Joint 69th Annual Southeastern / 55th Annual Northeastern Section Meeting - 2020

Paper No. 23-14
Presentation Time: 1:30 PM-5:30 PM

HYDRODYNAMICS AND FEEDING POSTURE IN THE ORDOVICIAN PARACRINOID PLATYCYSTITES


OUELLETTE, Leo P.1, RAHMAN, Imran A.2, LIMBECK, Maggie R.3 and DELINE, Bradley1, (1)Department of Geosciences, University of West Georgia, 1601 Maple St, Carrollton, GA 30118, (2)Oxford University Museum of Natural History, Parks Road, Oxford, GA OX1 3PW, (3)Earth and Planetary Sciences, The University of Tennessee, 1621 Cumberland Ave, 602 Strong Hall, Knoxville, GA 37996-1410

Paracrinoids are a small group of Middle to Late Ordovician sessile benthic echinoderms. Although temporally and geographically restricted, they could be locally abundant in relatively shallow, largely suspension feeding communities. Paracrinoids are characterized by aberrant morphologies (relative to other echinoderms), such as asymmetric placement of the stem and the mouth and dramatic shifts through the clade in terms of ambulacral symmetry. At the extreme, several genera including Platycystites have a narrow body with a reduced ambulacral system consisting of two ambulacra with brachioles (feeding appendages) arising from the top edge of the theca. Complete individuals are rarely preserved, and hence the feeding posture and functional morphology of the group is poorly known. To better understand the role of paracrinoids within Ordovician ecosystems and explore how feeding performance varied in concert with morphological changes, we constructed 3-D digital models of the paracrinoid Platycystites and used these in computer simulations of water flow. Keeping all other aspects of the theca consistent, we constructed four models that varied in the posture of the stem (straight versus curved) and the brachioles (splayed versus straight). We then examined how these models functioned in unidirectional currents perpendicular and parallel to the long axis of the body.

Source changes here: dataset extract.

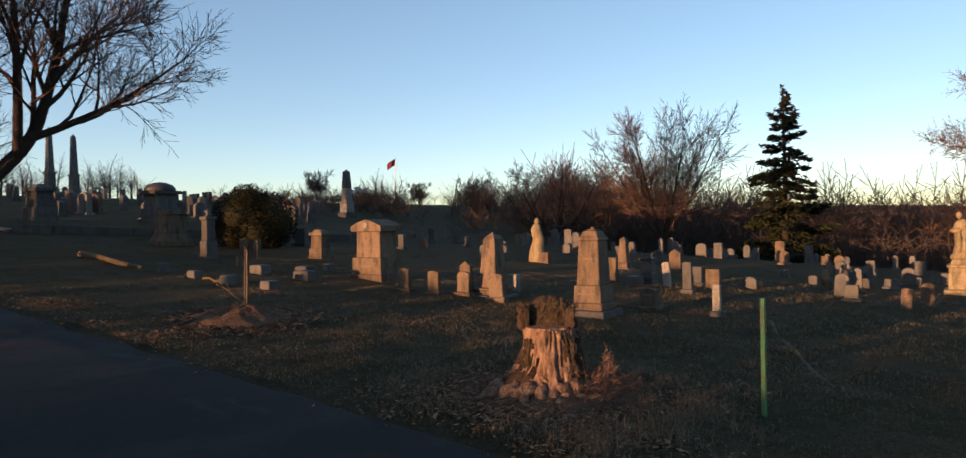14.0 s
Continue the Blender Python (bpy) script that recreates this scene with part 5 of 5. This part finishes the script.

Our results suggest that an orientation parallel to the current was optimal for drag reduction in Platycystites. Moreover, this posture slowed flow velocity near the brachioles, which would have enabled more effective feeding on particles suspended in water. The posture of the stem had little to no effect on fluid flow surrounding the feeding structures. However, the posture of the brachioles did have an impact on flow patterns; models with straight brachioles dramatically slowed water on the upcurrent brachioles, producing an eddy that recirculated water on the downcurrent brachioles. Overall, recirculation was more uniformly distributed, thereby maximizing particle capture, in the model with straight brachioles oriented parallel to fluid flow. Based on the success of this method, we will explore how feeding posture changed with shifting morphology within this aberrant clade by constructing additional models of other paracrinoid species.